VoD transaction prices can’t rise without making them cost-prohibitive to consumers, especially in comparison with rentals. For an equitable economy of scale to be worked out, Hargrove said, studios would have to come to some sort of bargaining agreement between themselves, the carriers and service providers, and the vendors selling the service at the customer end. That, he implied, would be unprecedented…and perhaps very unlikely. But until such an agreement happens, the VoD “window of availability” might never be moved up, at least in North America, to be in sync with that of DVDs, high-def or otherwise.

Citing figures supplied to Blockbuster by Kagan Media Research, Hargrove said, total consumer spending in-home for movie viewing in the US constituted $25.4 billion in 2004, rising to $28.1 billion in 2005. Of that latter amount, a full $26.8 billion (over 95%) was spent on DVD and VHS rentals. The remaining trifle was dedicated to pay-per-view and video-on-demand services (excluding adult media, which Kagan does not track). Today, quite possibly, said Hargrove, DVD sales have become movie studios’ single largest revenue stream. “They wouldn’t do anything to cannibalize that revenue model,” he said.

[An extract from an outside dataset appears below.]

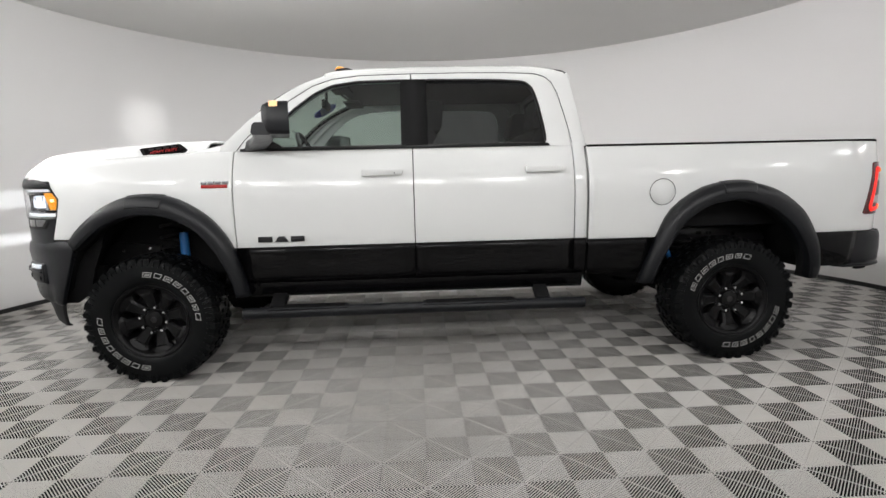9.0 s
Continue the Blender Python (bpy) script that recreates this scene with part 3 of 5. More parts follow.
def wrap(pts, s0, s1, z0, z1, off, thick, n=10, nz=2, shift=0.0, lean=None):
    """A curved slab that follows a plan line: from fraction s0 to s1, z0 to z1; outer face moved by off. shift leans it along the line with height."""
    def layer(o):
        rows = []
        for j in range(nz + 1):
            z = z0 + (z1 - z0) * j / nz
            sh = shift * j / nz
            rows.append(along(pts, s0 + sh, s1, n, z, o, lean(z) if lean else 0.0))
        return rows
    a, b = layer(off), layer(off - thick)
    bm = bmesh.new()
    va = [[bm.verts.new(p) for p in r] for r in a]
    vb = [[bm.verts.new(p) for p in r] for r in b]
    for j in range(nz):
        for i in range(n):
            bm.faces.new((va[j][i], va[j][i + 1], va[j + 1][i + 1], va[j + 1][i]))
            bm.faces.new((vb[j][i], vb[j + 1][i], vb[j + 1][i + 1], vb[j][i + 1]))
    for i in range(n):
        bm.faces.new((va[0][i], vb[0][i], vb[0][i + 1], va[0][i + 1]))
        bm.faces.new((va[nz][i], va[nz][i + 1], vb[nz][i + 1], vb[nz][i]))
    for j in range(nz):
        bm.faces.new((va[j][0], va[j + 1][0], vb[j + 1][0], vb[j][0]))
        bm.faces.new((va[j][n], vb[j][n], vb[j + 1][n], va[j + 1][n]))
    bmesh.ops.recalc_face_normals(bm, faces=bm.faces)
    return bm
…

If Hargrove’s theory holds out, it could actually spell bad news for both high-def disc formats. One of the hallmarks of the AACS copy protection model, being adopted by both HD DVD and Blu-ray, is the future ability for users to download videos from the studios’ “Clearing Houses,” and record their downloads to blue-laser media. This part of the model constitutes the olive branch that proponents of both formats have been offering to the Internet and CATV carriers who would make online connections – and thus, mandatory managed copy (MMC) provisions – feasible. In other words, VoD is the answer to the carriers’ question, “So what’s in it for me?” If the studios end up unwilling to fulfill the promises of VoD availability that device manufacturers may very well have made on their behalf, carriers may be less compelled to make online services available to owners of the second generation of high-def disc players – assuming there is a second generation.